-
Notifications
You must be signed in to change notification settings - Fork 198
Description
POSIX captures processing
I have a ‘re’ file that processes reasonably quick and without error when I don’t use the ‘-P’ flags to enable POSIX captures, but when enabling it, I notice 2 behaviors… It gets substantially slower (e.g. minutes vs seconds) and in the worst case I am getting a crash due to ‘bad_alloc’).
The third behavior is that when the POSIX captures are enabled, a message is issue that ‘implicit groupings’ is forbidden. This leads me to a theoretical enhancement, that may lead to a speed improvement and smaller results as well.
I ‘think’ that the implicit group rule is arbitrary. I understand why such a thing would exist, but there may be a way to accomplish both.
A named definition e.g.
num = [0-9]+;
num { return 1; }
is way to facilitate reuse and readability, rather than …
[0-9]+ { return 1; }
Using a named definition has other benefits as well, as it also conceptually serves as way to ‘group’ without using the () and their defined POSIX capture meaning.
In the case of the POSIX captures, by enforcing the explicit grouping, I think it has a wasteful side effect. (e.g. it ‘must’ track the subpattern start and stop for every named definition).
Since it is possible to create a valid and unambiguous grammar, without the extra explicit grouping (e.g. num = ([0-0+); ) … Forcing the explicit, takes away some potential.

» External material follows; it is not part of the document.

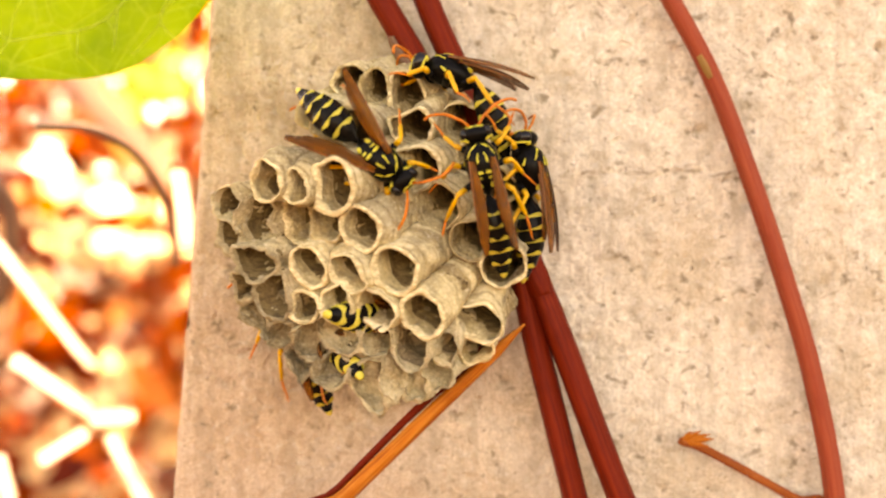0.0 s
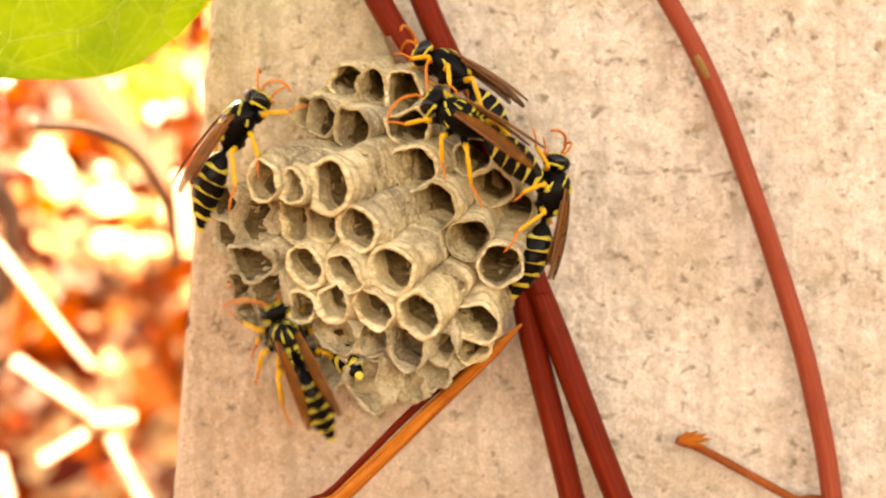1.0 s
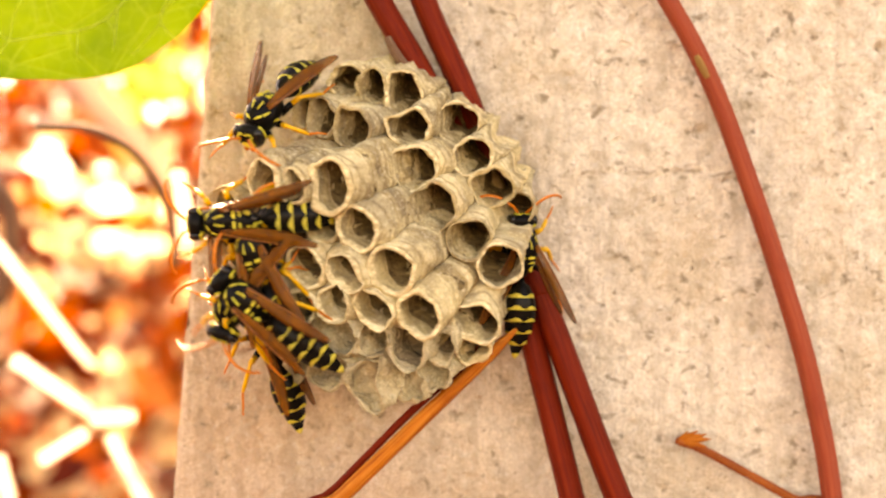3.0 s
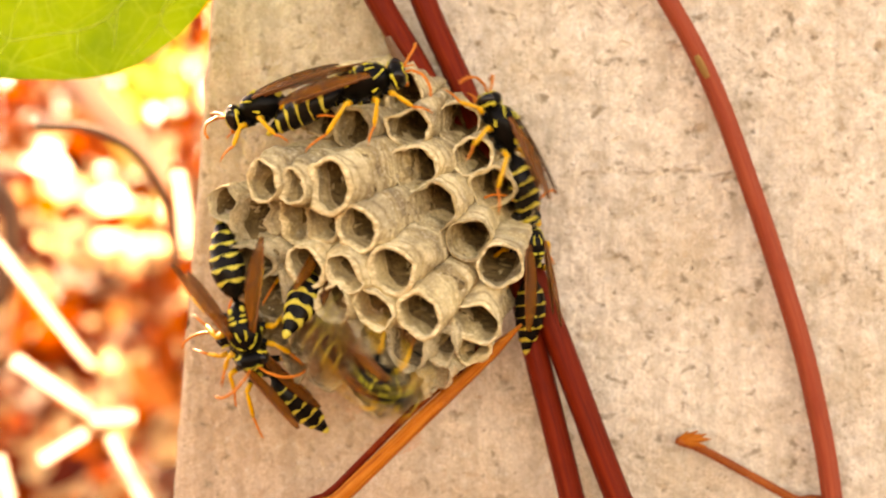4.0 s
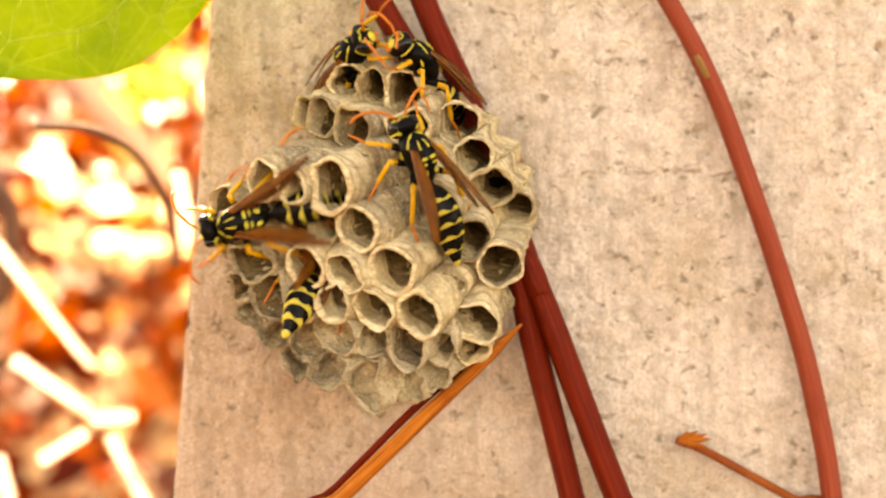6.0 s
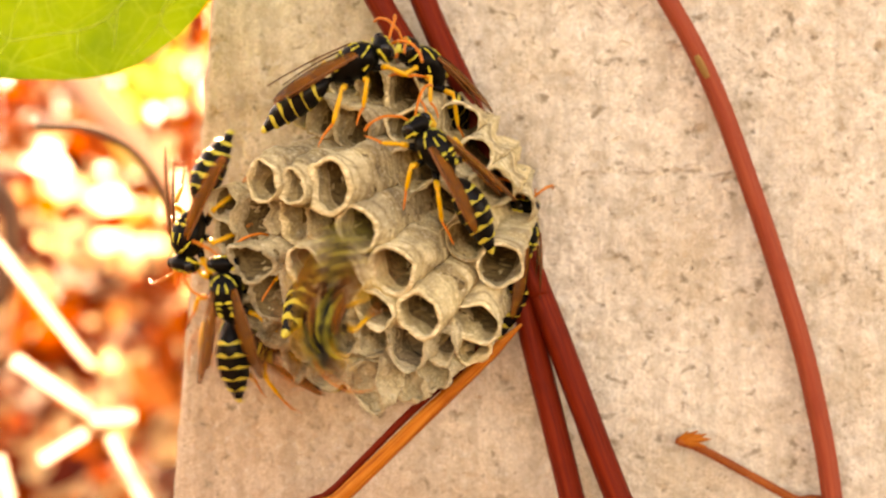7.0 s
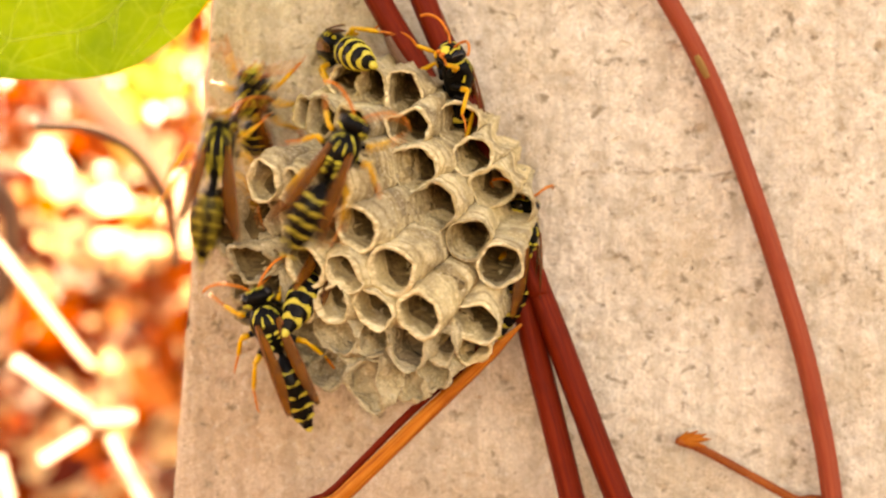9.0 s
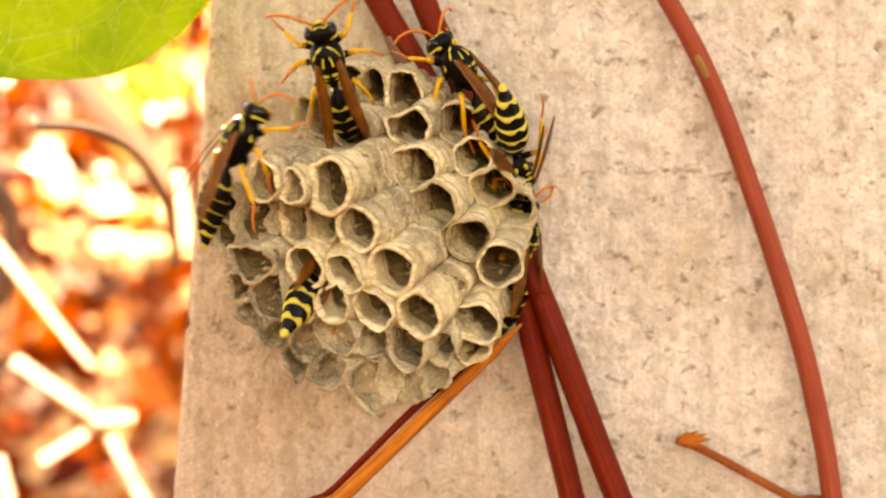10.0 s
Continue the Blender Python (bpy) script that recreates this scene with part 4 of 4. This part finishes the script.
            (6.7, -9.9, 20.5, 2.5, -692, -45, 0),
            (7.2, -9.9, 20.5, 2.5, -692, -45, 0),
            (7.3, -10.8, 20, 2.5, -691, -45, 0),
            (7.4, -15.6, 20.9, 7, -709, -75, 20),
            (7.6, -15.6, 20.9, 7, -709, -75, 20),
            (7.7, -12.9, 22, 7, -717, -78, 26),
            (7.8, -12, 21.8, 6.5, -725, -80, 40),
            (8.4, -12, 21.8, 6.5, -725, -80, 40),
            (8.5, -11.2, 24.1, 16.3, -675, -30, -74),
            (8.6, -11, 24.8, 16.4, -630, 0, -76),
            (8.8, -11.7, 24.8, 16.4, -625, 0, -76),
            (9, -12.1, 22.4, 16.2, -578, 0, -72),
            (9.5, -12.1, 22.4, 16.2, -578, 0, -72),
            (9.6, -14.1, 23.9, 7, -572, 0, 0),
            (9.7, -12.6, 23.3, 2, -636, 10, 0),
            (9.8, -12.6, 20.4, 2, -617, 0, 32),
            (10, -12.6, 20.4, 2, -617, 0, 32),
        ),
        (
            (0, -7.2, 10, 1.8, -41, 0, 0),
            (0.04, -7.2, 10, 1.8, -41, 0, 0),
            (0.1, -7.2, 10.6, 3.3, -37, 0, 0),
            (0.2, -7.5, 7.1, 0.5, -50, 0, 0),
            (0.3, -7.2, 5.1, -0.4, -55, 0, 0),
            (0.4, -7.2, 5.2, -0.3, -54, 0, 0),
            (0.5, -13.6, -0.5, -1.8, -125, 0, 0),
            (0.6, -18.5, -4.2, -0.8, -95, 0, 0),
            (0.7, -20.9, -3.4, 0.1, -105, 10, 0),
            (0.8, -10.7, 3.6, 15.3, -267, 0, 0),
            (1.2, -10.7, 3.6, 15.3, -267, 0, 0),
            (1.3, -10.7, 3.6, 15.3, -267, 0, 0),
            (1.4, -17.6, -2, 0, -94, 0, 0),
            (1.5, -10.7, 3.6, 15.3, -267, 0, 0),
            (1.6, -8.6, 11.1, 1.8, -226, 0, 0),
            (1.7, -22.4, 14.1, 5, -165, 0, 0),
            (1.8, -27.2, 1.3, 5, -180, 0, 0),
            (1.9, -27.1, 0, 5, -161, 0, 0),
            (2, -10.7, 3.6, 15.3, -267, 0, 0),
            (2.1, -10.7, 3.6, 15.3, -267, 0, 0),
            (2.3, -10.7, 3.6, 15.3, -267, 0, 0),
            (2.4, -10.7, 3.6, 15.3, -267, 0, 0),
            (2.6, -21.3, -6.8, 2, -440, 30, 0),
            (2.7, -22, -7.8, 1, -445, 20, 0),
            (3.6, -25.9, 1, 3, -529, 0, 0),
            (3.8, -27.4, 0.7, 3, -540, 0, 0),
            (4, -22.1, -8.7, 2, -433, 0, 0),
            (4.1, -22.3, -6, 9, -436, 0, 0),
            (4.2, -19.3, 5.9, 0, -608, 0, 0),
            (4.3, -27, -0.1, 3, -526, 0, 0),
            (4.4, -24.2, -7.3, 3, -471, 0, 0),
            (4.5, -22.6, -8.6, 3, -384, 0, 0),
            (4.6, -29, 1.7, 4, -529, 0, 0),
            (4.7, -25, -5, 2, -462, 0, 0),
            (4.8, -27.1, -3.1, 5, -455, 0, 0),
            (4.9, -23.5, -0.4, 2, -605, 0, 0),
            (5, -25.2, 4.8, 3, -593, -10, 0),
            (5.1, -25, 9.1, 3, -603, -10, 0),
            (5.2, -23.1, 5.4, 3, -484, -10, 0),
            (5.3, -25.1, -8, 5, -427, 20, 0),
            (5.4, -24.9, 2.3, 4, -523, 0, 0),
            (5.5, -23, 0.2, 2, -471, 0, 0),
            (5.6, -23.9, -1.8, 5, -459, 0, 0),
            (5.7, -20.9, 4, 1, -485, 0, 0),
            (6.7, -26.8, -0.9, 4, -551, 0, 0),
            (6.8, -26.6, -1, 4, -552, 0, 0),
            (6.9, -24.6, -1.7, 4, -579, 0, 0),
            (7, -28, 2, 6, -460, 30, 0),
            (7.1, -27.9, -5.1, 6, -473, 30, 0),
            (7.2, -24.8, -11, 7, -484, 0, 59),
            (7.3, -28.1, -0.3, 6, -600, 0, 0),
            (7.4, -26.8, 0, 5, -569, 0, 0),
            (7.5, -27.1, 0.6, 8, -551, 20, 66),
            (7.6, -22.6, 14.9, 7, -667, -60, 0),
            (7.7, -22.4, 14.5, 6, -603, -30, 0),
            (7.8, -26, -4.7, 6, -583, 20, 0),
            (7.9, -26.1, -1, 6, -612, 30, 0),
            (8, -28, -3.9, 5, -585, 10, 0),
            (8.1, -27.7, 7.5, 6, -602, 0, 0),
            (8.2, -26.4, 6.7, 4, -499, 0, 0),
            (8.3, -25.7, 12.3, 5, -517, 0, 0),
            (8.4, -28.3, 5.4, 5, -494, 20, 0),
            (8.5, -20.5, 15.3, 4, -540, -20, 0),
            (8.6, -24, 12, 11, -598, 0, 0),
            (8.7, -22.3, 14.3, 11, -635, 0, 60),
            (8.9, -22.3, 14.3, 11, -635, 0, 60),
            (9, -21, 16.2, 11, -644, 0, 50),
            (9.1, -19.1, 18, 5, -598, 0, 0),
            (9.2, -18.7, 17.8, 6, -655, -30, 0),
            (9.3, -20.1, 16.4, 12, -645, 0, 61),
            (9.5, -20, 16.6, 12, -640, 0, 64),
            (9.6, -20.9, 16.8, 7, -663, -50, 0),
            (9.7, -22.8, 12.1, 11, -603, 0, 0),
            (9.8, -27.2, 13.1, 4, -532, 0, 0),
            (9.9, -21.5, 11.9, 2.5, -659, -40, 0),
            (10, -22.6, 11.9, 2.5, -660, -45, 0),
        ),
        (
            (0, -7.6, 11.1, 15.3, 93, 0, 0),
            (0.3, -7.6, 11.1, 15.3, 93, 0, 0),
            (0.4, -20.4, 0.9, 3, 204, 0, 0),
            (0.5, -18.1, 2.1, 0, 125, 0, 0),
            (0.6, -21.2, -2.2, 6, 225, 0, 0),
            (0.8, -7.6, 11.1, 15.3, 93, 0, 0),
            (1.3, -7.6, 11.1, 15.3, 93, 0, 0),
            (1.4, -22, 3.2, 0, 174, 0, 0),
            (1.5, -7.6, 11.1, 15.3, 93, 0, 0),
            (1.8, -23.9, 6.9, 9, 174, 0, 0),
            (1.9, -27.8, 0.9, 4, 204, 0, 0),
            (2, -24.4, 4.6, 2, 199, 0, 0),
            (2.1, -24.6, 2, 11, 225, 0, 0),
            (2.5, -7.6, 11.1, 15.3, 93, 0, 0),
            (2.6, -21.6, 0.3, 9, 117, 0, 0),
            (2.7, -25.1, 3.7, 1, 185, 0, 0),
            (3.6, -18.2, 1.3, 0, 180, 0, 0),
            (3.8, -18.3, 1.7, -1.2, 175, 0, 0),
            (3.9, -23.1, -2, 2, 207, 0, 0),
            (4, -7.6, 11.1, 15.3, 93, 0, 0),
            (4.1, -7.6, 11.1, 15.3, 93, 0, 0),
            (4.2, -7.6, 11.1, 15.3, 93, 0, 0),
            (4.3, -7.6, 11.1, 15.3, 93, 0, 0),
            (4.4, -21.5, -9.4, 3, -13, 0, 0),
            (4.5, -22.2, -13.9, 3, 41, 0, 0),
            (4.6, -25.8, -10.3, 2, 138, 0, 0),
            (4.7, -23.8, -9.9, 4, 114, 0, 0),
            (4.8, -26.2, -8.1, 3, 276, 0, 0),
            (4.9, -25.4, -8.2, 2, 225, 0, 0),
            (5, -27.9, -12.8, 4, 138, 0, 0),
            (5.1, -26.7, -5, 4, 106, 0, 0),
            (5.2, -23.8, -2.7, 3, 135, 0, 0),
            (5.3, -19.1, -5, 3, 274, 0, 0),
            (5.4, -21.3, -4.8, 3, 114, 0, 0),
            (5.5, -26.2, -0.3, 4, 193, 0, 0),
            (5.6, -25.6, -12.2, 5, 144, 0, 0),
            (5.7, -23.8, -7.7, 3, 135, 0, 0),
            (6.7, -7.6, 11.1, 15.3, 93, 0, 0),
            (6.9, -22.8, -8.7, 5, 143, 0, 0),
            (7, -23.9, -5.2, 5, 94, 0, 0),
            (7.1, -24.8, -7.1, 6, 117, 0, 0),
            (7.2, -7.6, 11.1, 15.3, 93, 0, 0),
            (7.4, -23.1, 9, 12, 77, 0, 68),
            (7.5, -23.7, 11.8, 12, 86, 0, 61),
            (7.6, -21.4, 3.8, 2, 158, 0, 0),
            (7.7, -26.3, 0.7, 3, 174, 0, 0),
            (7.8, -27.5, 1.2, 4, 176, 0, 0),
            (7.9, -29.1, 3.1, 5, 146, 0, 0),
            (8, -23.5, -4.9, 4, 296, 10, 0),
            (8.1, -7.6, 11.1, 15.3, 453, 0, 0),
            (8.2, -19.7, 4.1, 2, 618, 0, 0),
            (8.3, -21, 3.2, 1, 489, 0, 0),
            (8.4, -7.6, 11.1, 15.3, 453, 0, 0),
            (8.5, -25.7, -4.2, 3, 333, 0, 0),
            (8.6, -27.8, -4.5, 4, 502, 0, 0),
            (8.7, -25.6, -10.2, 3, 503, 0, 0),
            (8.8, -28, -1.5, 7, 445, 60, 0),
            (8.9, -28, -1.5, 7, 445, 60, 0),
            (9, -25, 10.5, 2.5, 443, 10, 0),
            (9.1, -24.6, 11.7, 2.5, 432, -10, 0),
            (9.2, -27.9, 8.5, 5, 553, 10, 0),
            (9.3, -27.4, 6.2, 5, 593, 20, 0),
            (9.4, -28.7, 4.6, 5, 585, 20, 0),
            (9.5, -27.2, 3.6, 4, 620, 10, 0),
            (9.6, -25.2, 3.1, 11, 603, 10, 0),
            (9.7, -26.9, 1.5, 7, 611, 20, 0),
            (9.8, -27.3, 1.5, 7, 618, 20, 0),
            (9.9, -24.4, 0.3, 11, 600, 10, 0),
            (10, -7.6, 11.1, 15.3, 453, 0, 0),
        ),
    )
    rnd = random.Random(3)
    # how far each hind body curls under: seconds, degrees
    bends = (
        ((0, 38), (0.1, 34), (0.3, 20), (1.7, 16), (1.9, 25), (2.5, 25), (2.6, 12), (3.6, 12), (3.8, 2), (4, 2), (4.1, 12), (4.2, 12), (4.4, 0), (4.6, 0), (4.8, 14), (8.7, 14), (8.9, 12), (10, 12)),
        ((0, 5), (0.1, 5), (0.3, 0), (1.6, 0), (1.7, 5), (10, 5)),
        ((0, 1), (1.8, 1), (1.9, 42), (2.5, 42), (2.6, 1), (10, 1)),
        ((0, 4), (10, 4)),
        ((0, 0), (10, 0)),
        ((0, 4), (10, 4)),
        ((0, 8), (5.7, 8), (6.7, 0), (7.3, 0), (7.4, 32), (7.6, 32), (7.7, 34), (7.8, 30), (8.4, 30), (8.5, 8), (9.7, 8), (9.8, 6), (10, 6)),
        ((0, 5), (10, 5)),
        ((0, 5), (10, 5)),
    )
    # how far the wings are held open beyond their rest: seconds, degrees
    opens = (
        ((0, 12), (0.2, 0), (10, 0)),
        ((0, 0), (5.2, 0), (5.4, 14), (7.4, 8), (8.2, 12), (9.3, 4), (9.5, 14), (10, 14)),
        ((0, 0), (2.5, 0), (2.7, 30), (3.7, 4), (10, 4)),
        ((0, 0), (10, 0)),
        ((0, 0), (1.7, 0), (2, 12), (2.8, 10), (3.8, 0), (10, 0)),
        ((0, 0), (4.2, 4), (10, 8)),
        ((0, 0), (1.6, 0), (2.2, 12), (2.4, 26), (2.7, 26), (3.6, 0), (9.6, 0), (9.8, 4), (10, 4)),
        ((0, 18), (0.4, 18), (0.6, 10), (2.5, 20), (10, 12)),
        ((0, 10), (10, 10)),
    )
    for wasp, way in zip(WASPS, ways):
        rows = []
        for a, b in zip(way, way[1:]):
            turn = max(abs(b[4] - a[4]), abs(b[5] - a[5]), abs(b[6] - a[6]))
            parts = 1 + int(turn // 70)
            for k in range(parts):
                mid = [x + (y - x) * k / parts for x, y in zip(a, b)]
                rows.append((mid[0], crawl(*mid[1:])))
        rows.append((way[-1][0], crawl(*way[-1][1:])))
        walk(wasp, rows)
        # legs stride and feelers swing, each wasp in its own rhythm
        legs = [o for o in wasp.children if o.name.startswith("leg")]
        for k, leg in enumerate(legs):
            root = Matrix.Translation(leg.location)
            beat = rnd.uniform(0, 6.3)
            rate = rnd.uniform(5, 8)
            walk(leg, [(t, root @ pose(0, 0, 0, 4 * math.cos(beat + rate * t), 0, 11 * math.sin(beat + rate * t))) for t in [0.25 * i for i in range(41)]])
        # wings lie along the body or are held open
        wings = [o for o in wasp.children if o.name.startswith("wing")]
        for wing in wings:
            root = Matrix.Translation(wing.location)
            side = 1 if wing.location.x > 0 else -1
            walk(wing, [(t, root @ pose(0, 0, 0, 0, 0, side * spread)) for t, spread in opens[WASPS.index(wasp)]])
        belly = next(o for o in wasp.children if o.name.startswith("abdomen"))
        root = Matrix.Translation(belly.location)
        walk(belly, [(t, root @ pose(0, 0, 0, bend + 2 * math.sin(2.2 * t), 0, 2.5 * math.sin(1.7 * t))) for t, bend in bends[WASPS.index(wasp)]])


WASP = build_wasp()
WASP.scale = (1.1, 1.1, 1.1)
WASPS = [WASP] + [copy_thing(WASP, pose(0, 0, 0)) for _ in range(8)]
motions()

Using the () only when you want to explicitly gather the substring would reduce the size of the output, speed the processing, and reduce the size of the yypmatch to only what is desired to be saved.
For example…
num = [0-9]+;
(num) ‘ ‘ (num) { return 1; }
Using the () only when and where you want to capture, gives full control, and reduces the waste. Of course, this is a toy example, but you can see the ‘big’ negative effect even with a relatively small grammar (e.g. your unicode_indentifier.re example)… without the -P it processes in seconds, but with the -P (and after you add the () to satisfy the program it takes minutes… it also, results in 6 yynmatch (since it is tracking all the subpatterns; which in this case are only there to facilitate the definition and not a desired ‘keeper’ sub pattern) rather than just the 1 that bounds the identifier.
I love what you have done, and hopefully such a change is possible, and it can result in a dramatic speed up of both re2c processing as well as the runtime result.
Thanks for your consideration